This month I have reached some clarity in my discernment of my vocation. At the same time, some questions remain.
For the last few months, I was discerning whether or not God was calling me to serve poor persons in the context of consecrated religious life as a religious brother. I have discerned that it appears that God is not calling me at all to consecrated religious life.
I have come to this conclusion since I have discerned that God does not seem to be calling me to make a vow of chastity. As best as I can see with my imperfect vision, indications are that God is not calling me to make this vow.
In prior stages of discernment, I had focused on other vocational questions. While I was at the hermitage, as I was discerning whether I would become a monk there or whether I was called elsewhere, I directed my discernment more prominently to my strong desire to return to ministering to poor persons. Ultimately, I left the hermitage and returned to serving impoverished people.
Once I had come back to being a Catholic Worker, the question arose whether I would not only serve impoverished people, but whether I would do so in the context of making vows in a religious order.
I have felt strongly called to make vows of poverty and obedience. For the first few months of this year, I felt like I was a piece of rope in a tug-of-war. On the one hand, I felt as if I was being pulled by a desire to make vows to God. On the other hand, I have felt an inclination to intimacy and affection with others.
I have been driven with the desire to make vows to God because God has given me so much. There is no way I can ever repay Him. Since I feel so grateful to God, I want to give as much back to Him as I can. We are called to love as much as we can. Each of us is to love as much as we can within the context of the specific vocation each of us has. Our fate will depend on how much we have loved.
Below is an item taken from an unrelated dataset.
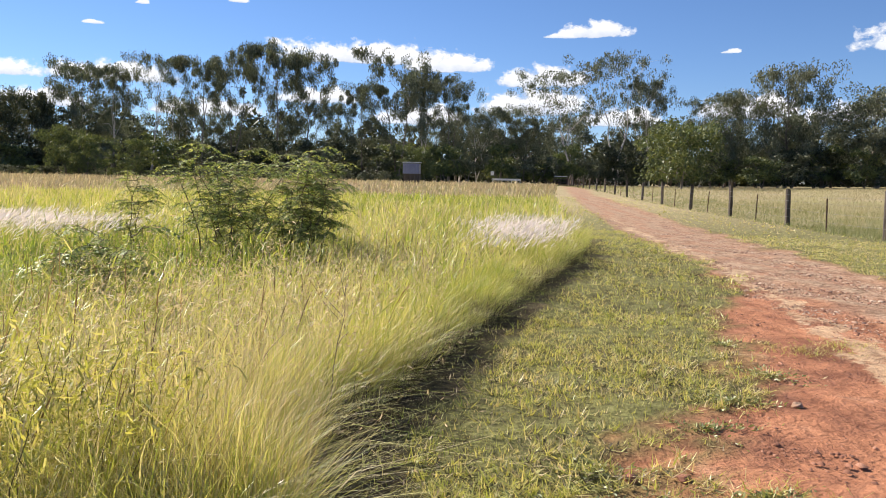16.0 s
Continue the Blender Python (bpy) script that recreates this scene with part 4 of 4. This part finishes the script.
def leafy_weed(seed, x, y, height, width, leaf, count, material, label, stems=7, slim=0.3):
    r = np.random.default_rng(seed)
    leaves, thing = [], new("leafy_weed")
    for k in range(stems):
        tubes = Tubes()
        a = r.uniform(0, 6.28)
        reach = width / 2 * r.uniform(0.3, 1)
        end = np.array((math.cos(a) * reach, math.sin(a) * reach, height * r.uniform(0.75, 1.05)))
        line = bent(np.array((*r.normal(0, 0.03, 2), -0.03)), end, r, 0.03 * height, 6)
        tubes.line(line, np.linspace(0.0038, 0.0015, 6), 4)
        u = r.uniform(0.3, 1, count)
        pts = np.stack([np.interp(u, np.linspace(0, 1, 6), line[:, i]) for i in range(3)], 1) + r.normal(0, leaf * 0.7, (count, 3))
        leaves.append(leaf_quads(pts, r.normal(0, 1, (count, 3)) + (0, 0, 0.7), leaf * r.uniform(0.6, 1.3, count), leaf * slim, r))
        part("stem", tubes.mesh("stem", STEM), thing)
    part("foliage", quads_mesh("foliage", np.concatenate(leaves), material), thing)
    thing.matrix_world = pose(x, y, 0)
    return tagged(thing, label, "weed", "leafy weeds")


YELLOWLEAF = leaf_mat("yellow_green_weed_leaves", [(0.0, (0.27, 0.3, 0.06)), (0.6, (0.44, 0.43, 0.12)), (1.0, (0.6, 0.53, 0.26))], None, 0.3, 0.45, 0.05)
leafy_weed(62, -15.3, 9.6, 1.05, 0.8, 0.14, 34, FERNLEAF, "small upright leafy shrub alone in the meadow", 8)
for k, (x, y) in enumerate(((-2.85, -1.5), (-2.55, -1.55), (-2.3, -1.65), (-2.65, -1.8))):
    leafy_weed(70 + k, x, y, 0.84, 0.62, 0.065, 110, YELLOWLEAF, "bushy yellow-green weed at the meadow's corner", 9, 0.13)


def stalk(seed, x, y, height, lean, branches, label, feather=0, thick=0.0045):
    """A bare dead weed stalk with a few side twigs."""
    r = np.random.default_rng(seed)
    thing = new("dead_stalk")
    tubes = Tubes()
    line = bent(np.array((0, 0, -0.05)), np.array((lean[0], lean[1], height)), r, 0.012, 7)
    tubes.line(line, np.linspace(thick, thick * 0.4, 7), 5)
    part("stem", tubes.mesh("stem", BARK), thing)
    for k in range(branches):
        u = r.uniform(0.5, 0.97)
        root = np.array([np.interp(u, np.linspace(0, 1, 7), line[:, i]) for i in range(3)])
        end = root + (r.normal(0, 0.07), r.normal(0, 0.07), 0.13)
        tubes = Tubes()
        tubes.line(bent(root, end, r, 0.006, 4), np.linspace(thick * 0.5, thick * 0.25, 4), 4)
        twig = part("twig", tubes.mesh("twig", BARK), thing)
        head = leaf_quads(np.repeat(end[None], 3 + feather, 0) + r.normal(0, 0.015 + 0.002 * feather, (3 + feather, 3)), r.normal(0, 1, (3 + feather, 3)), 0.035, 0.008, r)
        tagged(part("seed_head", quads_mesh("seed_head", head, SPIKE), twig), kind="stuff")
    thing.matrix_world = pose(x, y, 0)
    return tagged(thing, label, "weed", "dead stalks")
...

Saint John of the Cross wrote that "At the evening of life, we shall be judged on our love."
For a while I endured the stress of feeling like I was being pulled in opposite directions, as I grappled with yearnings that were both undeniable yet irreconcilable. I reached a point where I realized that I feel empowered by God to make vows of poverty and obedience, and those longings are part of me. I acknowledged that I also desire intimacy and affection, which is also a part of me, and which I cannot ignore. When I admitted that both of these desires are part of me, I felt great peace and calm. I no longer felt tension.
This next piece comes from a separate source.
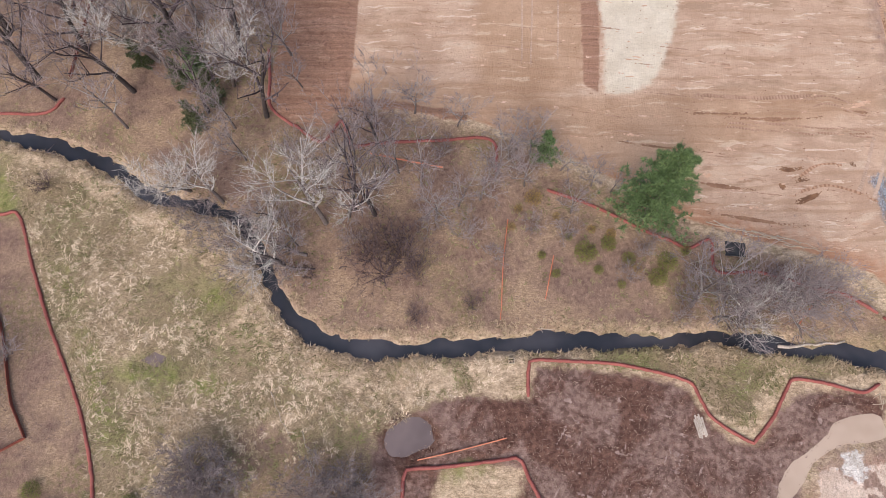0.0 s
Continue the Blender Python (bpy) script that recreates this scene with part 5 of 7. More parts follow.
def bare_tree(name, label, seed, high, girth, twigs, bark, twig_mat, stems=1, group="", lean=(0, 0), limbs=None, spread=0.0):
    rnd = random.Random(seed)
    root = thing(name, label, "tree" if stems < 3 else "shrub", group)
    so, tw = (Soup(), Soup()), Soup()
    for s in range(stems):
        if stems == 1:
            limb(so, tw, rnd, Vector((0, 0, -0.3)), Vector((lean[0], lean[1], 1)), high * 0.72, girth, 0, twigs, 0.0, spread)
        else:
            a = 6.283 * s / stems + rnd.uniform(-0.4, 0.4)
            limb(so, tw, rnd, Vector((0.25 * math.cos(a), 0.25 * math.sin(a), -0.2)), Vector((0.65 * math.cos(a) + lean[0], 0.65 * math.sin(a) + lean[1], rnd.uniform(0.6, 1.2))), high * rnd.uniform(0.55, 0.8), girth, 1, twigs)
    if stems == 1:
        part("trunk", so[0], bark, root, shade=True)
    part("crown_wood" if stems == 1 else "stem", so[1], limbs or bark, root, shade=True)
    part("crown", tw, twig_mat, root)
    return root


def tuft(so, rnd, c, size, n, up=0.3):
    for _ in range(n):
        d = Vector((rnd.gauss(0, 1), rnd.gauss(0, 1), rnd.gauss(0, 0.7) + up)).normalized()
        s = d.cross(Vector((rnd.gauss(0, 1), rnd.gauss(0, 1), rnd.gauss(0, 1)))).normalized() * size * 0.11
        e = c + d * size * rnd.uniform(0.7, 1.25)
        k = len(so.v)
        so.v += [tuple(c - s), tuple(c + s), tuple(e)]
        so.f.append((k, k + 1, k + 2))


def conifer(name, label, seed, high, wide, mat, tufts, size, blades=8, base=0.15, narrow=1.0, group=""):
    """A pine or spruce: whorls of limbs that carry tufts of needles."""
    rnd = random.Random(seed)
    root = thing(name, label, "tree", group)
    so, nd = Soup(), Soup()
    so.tube([(0, 0, -0.3), (0.1, 0, high * 0.5), (0, 0.1, high)], [wide * 0.045 + 0.06, wide * 0.03, 0.03], 7, False)
    limbs = max(24, tufts // 11)
    for k in range(limbs):
        t = base + (1 - base) * ((k + rnd.random()) / limbs)
        shape = (1 - t) ** narrow * 0.95 + 0.06
        L = wide * shape * rnd.choice((0.55, 0.8, 0.95, 1.1, 1.2))
        a = k * 2.4 + rnd.uniform(-0.6, 0.6)
        p = Vector((0, 0, high * t))
        e = p + Vector((math.cos(a) * L, math.sin(a) * L, L * rnd.uniform(-0.05, 0.35)))
        so.tube([p, p.lerp(e, 0.5) - Vector((0, 0, 0.06 * L)), e], [0.07, 0.045, 0.015], 3, False)
        m = max(5, int(11 + 16 * shape))
        for j in range(m):
            u = rnd.uniform(0.25, 1.05)
            c = p.lerp(e, u) + Vector((rnd.gauss(0, 0.16) * L * 0.6, rnd.gauss(0, 0.16) * L * 0.6, rnd.gauss(0, 0.12) * (0.4 + L * 0.3)))
            tuft(nd, rnd, c, size * rnd.uniform(0.8, 1.3), blades)
    part("trunk", so, M_BARK, root, shade=True)
    part("crown", nd, mat, root)
    return root


def leafy_shrub(name, label, seed, high, wide, mat, n, group=""):
    rnd = random.Random(seed)
    root = thing(name, label, "shrub", group)
    so, nd = Soup(), Soup()
    for s in range(7):
        a = 0.9 * s
        e = Vector((0.35 * wide * math.cos(a), 0.35 * wide * math.sin(a), high * rnd.uniform(0.6, 0.95)))
        so.tube([(0, 0, -0.1), e * 0.5 + Vector((0.1, 0, 0.1)), e], [0.06, 0.04, 0.01], 4, False)
    for _ in range(n):
        a, r, z = rnd.uniform(0, 6.283), math.sqrt(rnd.random()), rnd.random()
        c = Vector((0.5 * wide * r * math.cos(a), 0.5 * wide * r * math.sin(a), high * (0.15 + 0.85 * z) * (1 - 0.35 * r * r) * rnd.uniform(0.7, 1.1)))
        tuft(nd, rnd, c, 0.26, 5)
    part("stem", so, M_BRUSH, root)
    part("foliage", nd, mat, root)
    return root


def plant(proto, x, y, scale=1.0, turn=0.0, sink=0.05, label="", squash=1.0, first=[]):
    """Stands a copy of a plant on the ground; the first one moves the original."""
    m = pose(x, y, hz(x, y) - sink, 0, 0, turn) @ Matrix.Diagonal((scale, scale, scale * squash, 1))
    if proto.name in first:
        ob = copy_thing(proto, m)
    else:
        first.append(proto.name)
        proto.matrix_basis = m
        ob = proto
    if label:
        ob["label"] = label
    return ob


# kinds of plants
M_SHRUB = surface("brown_grey_twigs", (0.10, 0.075, 0.07), (0.24, 0.185, 0.172), 3, 0.3, 0.9, 0.0, vary=0.6)
WOOD = [bare_tree("woodland_tree", "leafless grey-brown woodland tree with fine twigs", 400 + i, 14, 0.34, 6, M_WBARK, M_WTWIG, 1, "woodland trees", limbs=M_WLIMB, spread=1.0) for i in range(6)]
FINE_TREE = [bare_tree("bare_tree", "slender leafless tree with a haze of grey twigs", 420 + i, 9, 0.15, 6, M_BARK, M_TWIG, 1, "creekside trees", limbs=M_GREYLIMB) for i in range(3)]
TALL = [bare_tree("bare_tree", "tall leafless tree at the hedge line", 430 + i, 19, 0.5, 8, M_WBARK, M_SHRUB, 1, "hedge trees", limbs=M_WLIMB) for i in range(3)]
SHRUB = [bare_tree("bare_shrub", "leafless brown thicket shrub", 440 + i, 4.2, 0.04, 7, M_GREYLIMB, M_TWIG, 8, "thicket shrubs") for i in range(4)]
PALE_TREE = bare_tree("bare_tree", "leafless tree with pale bleached branches", 450, 17, 0.4, 9, M_BARK, M_PALE, limbs=M_PALE)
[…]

I had been feeling strain over this question since I had been trying to accept something that was not mine to have. At times in the midst of thinking about this facet of my vocation, I have pondered words of Jesus which have been invoked regarding celibacy. Jesus said, "Some are incapable of marriage because they were born so; some, because they were made so by others; some, because they have renounced marriage for the sake of the Kingdom of Heaven. Whoever can accept this ought to accept it."* If this is yours to accept, then accept it. If this is not yours to accept, do not try to accept it.
In connection with this vocational question, back when I was still living at the hermitage, one of the wise monks there counseled me that you can't give what isn't yours to give. If God hasn't empowered someone to be celibate, then such a person can't give that gift of celibacy back to God. Similarly, if God hasn't endowed a person with the gift of a vocation to married life, then such a person is not equipped for such a life.
Since making vows in a religious order involves three vows, namely poverty, chastity and obedience, and I feel I can do two of them but not all three, I will be making none of these vows. I do not know of a religious institution in which members make vows of poverty and obedience but not chastity.
However, just because I will not be making a vow of chastity, it doesn't mean I'm going to get married. I like the idea of getting married, but that doesn't mean it's going to happen.
It's not a question of "when." It's a question of "if." If God wills that I be married, then let it be so. I am asking: what is God's will for me?
It is not a question of improbability. There is the temptation to think that, because I feel called to live in such simplicity, the potential population of compatible partners has been drastically reduced for me. It is not a question of casting a line into the sea and hoping to net the perfect fish against the unpromising odds in such a large sea. Rather, I hope I can listen, hear and follow Jesus when He tells me to cast my net into deep water or over the other side of the boat,** in whatever context He is telling me to do so. I aspire to follow God's will in all matters, trusting in Him and having faith in Him. If God wills that I be married, then let it be so. For now it is in question whether it will be so.
Similarly, the rest of my vocation also remains in question. I continue to discern where God is calling me, to what ministry He is calling me, and with whom He is calling me to work. In the meantime, I continue to enjoy a life of prayer and work amongst the homeless persons I have come to know and love, who I find right in front of me.